Attention Deficit Hyperactivity Disorder (ADHD) Treatment
Attention Deficit Hyperactivity Disorder (ADHD) is one part of a group of neurodevelopmental disorders grouped into the term ADD — also called attention deficit disorder. For many years, medical professionals considered ADD and ADHD to be separate conditions, but today both are treated the same way.
ADHD can affect both children and adults. Many people believe it is a childhood condition; however, ADHD is usually carried into adulthood and may greatly influence a man’s or woman’s ability to work and handle social settings. ADHD symptoms include trouble keeping steady attention, difficulty completing tasks, hyperactivity and impulsive behaviors.
Get additional ADHD information today: Call (919) 803-6320 or contact us online.
Symptoms of ADHD include:
- Difficulty focusing on tasks
- Low frustration tolerance
- Difficulty handling stress
- Difficulty maintaining relationships
Symptoms of ADHD usually develop during childhood, but they may not be identified until later in life. Adults may not even realize they have the condition. ADHD can influence a man or woman’s ability to complete important tasks and may result in missed deadlines or forgetting special events or meetings.
Any symptoms of hyperactivity that disrupt your daily life should be checked by a health care professional. It is important to note that many other conditions can have symptoms similar to ADHD, so be sure to talk with a professional.
Researchers are not certain what causes ADHD. There may be some link between genetics or problems that occurred when the neurologic system was developing before birth. Researchers have found no link between ADHD and the amount of sugar consumed, watching too much television or poor parenting skills.
In addition, these factors may also increase the likelihood of developing childhood ADHD:
- Brain injury
- Exposure to chemicals in the environment (like lead)
- Premature birth
- Low birth weight
- Exposure to drugs and alcohol before birth
Treating ADHD can require a team effort and more than one approach. Not every child or adult will respond to the same treatment, and a combination of treatments may need to be used. The most common treatments include:
- Medications to stimulate the body’s brain chemicals, called neurotransmitters.
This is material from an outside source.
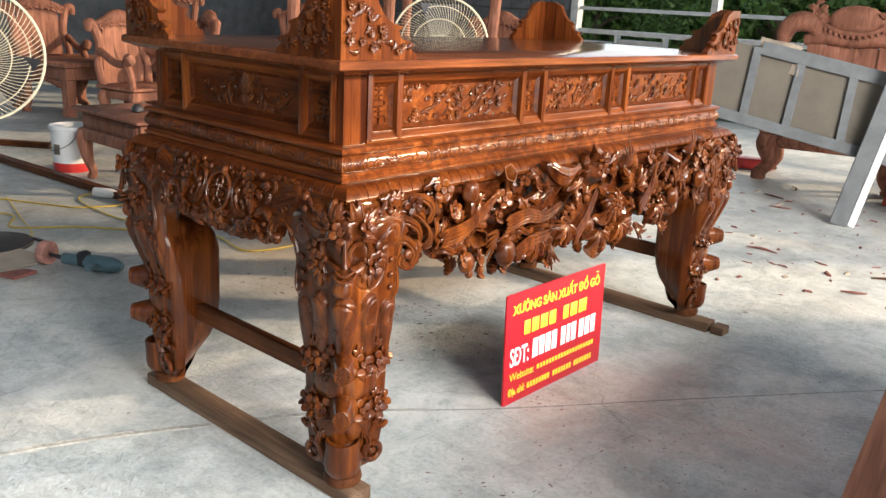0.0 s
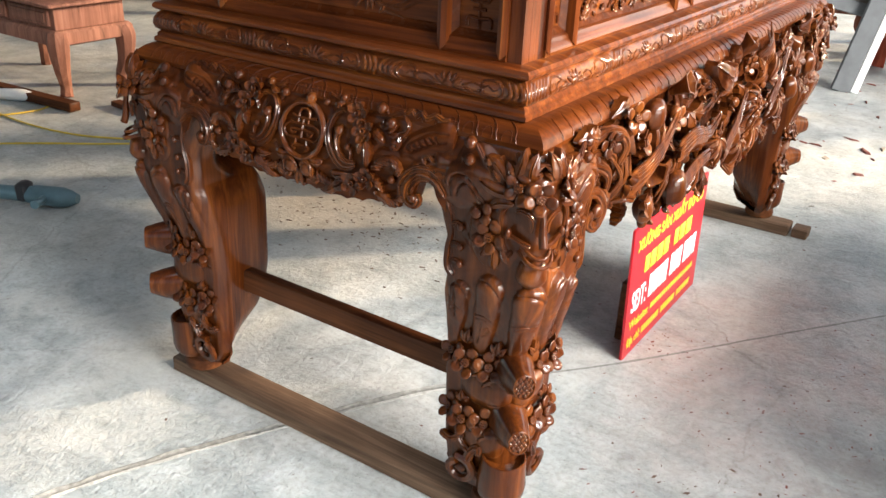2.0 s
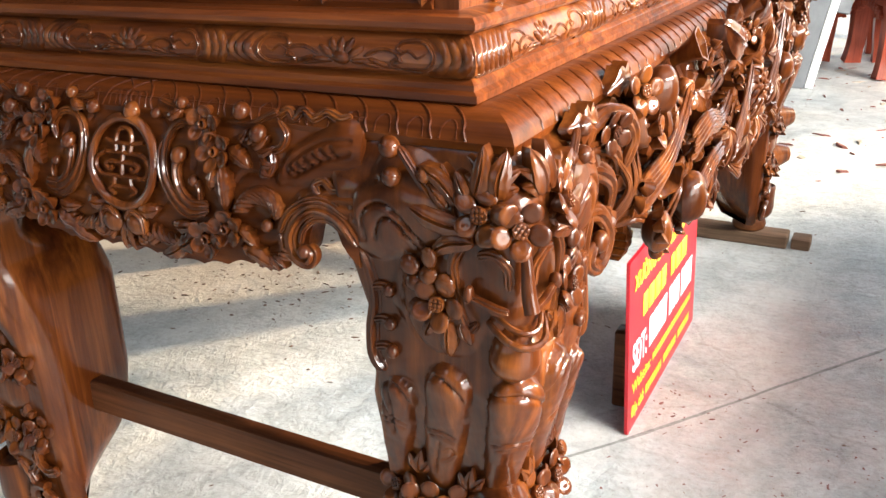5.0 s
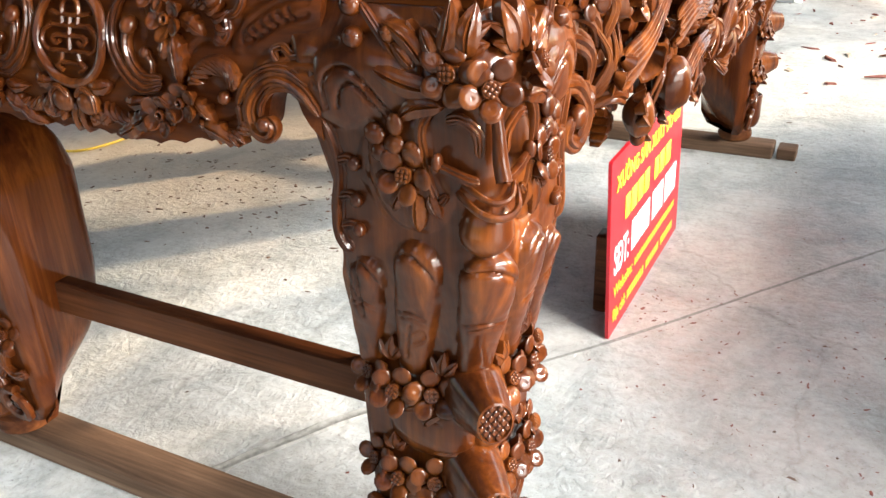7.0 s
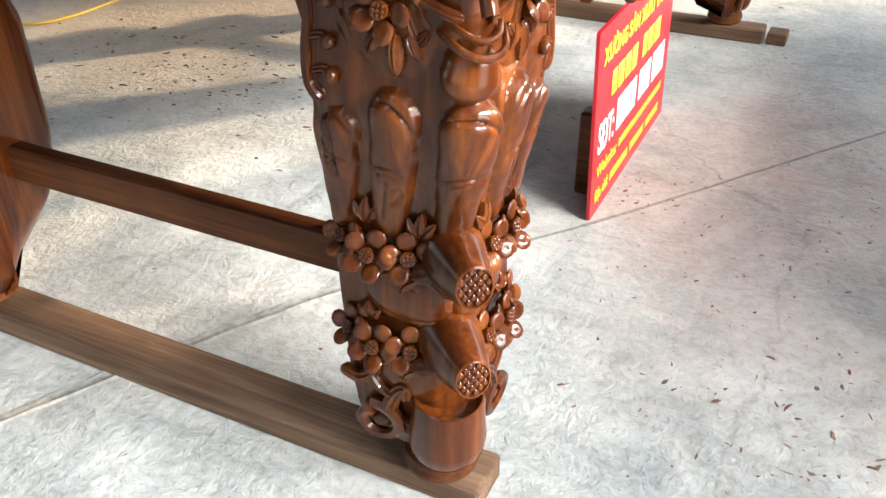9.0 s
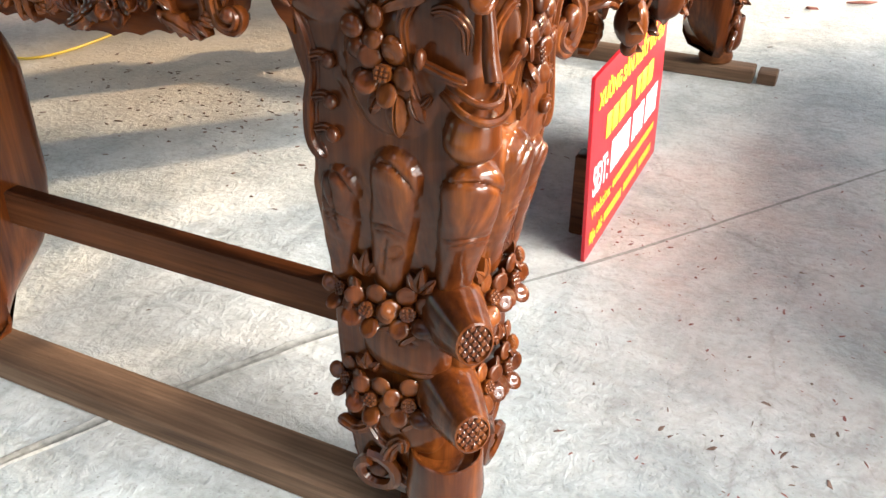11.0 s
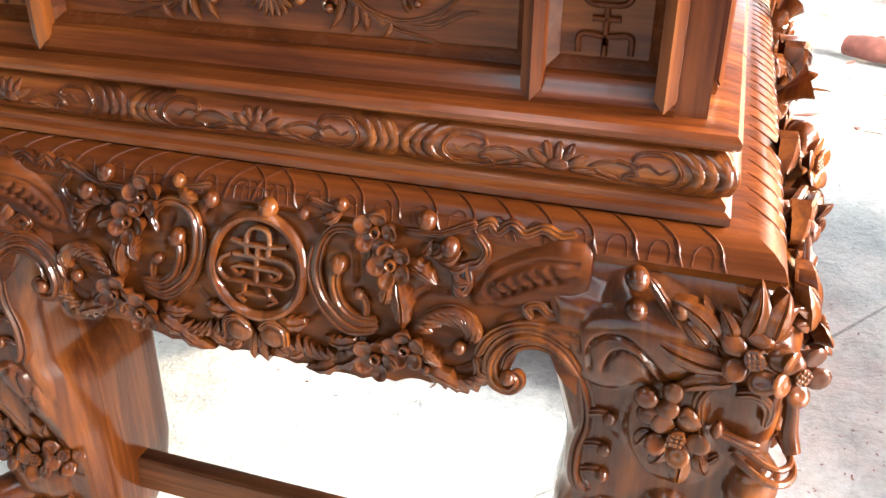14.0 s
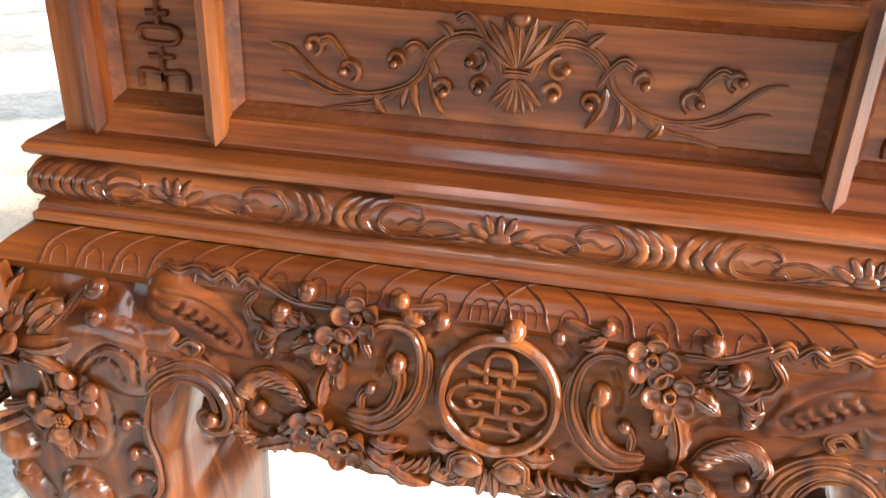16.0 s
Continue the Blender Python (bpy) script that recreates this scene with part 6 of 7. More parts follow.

Sometimes antidepressants are used in adults or in patients who can’t tolerate stimulant drugs. Antidepressants aren’t approved for use in children.
- Cognitive behavioral therapy to manage impulses and change negative thinking patterns. Marriage or family counseling may be helpful for family members who live with someone who has ADHD.
Living with ADHD can be very challenging. Therapy can be helpful, but it’s also good to find support from others around you. You can consider finding a local support group, or you may choose to lean on friends or family. It can be hard to share your ADHD diagnosis with some people, but it may help them understand you better and make your relationships stronger.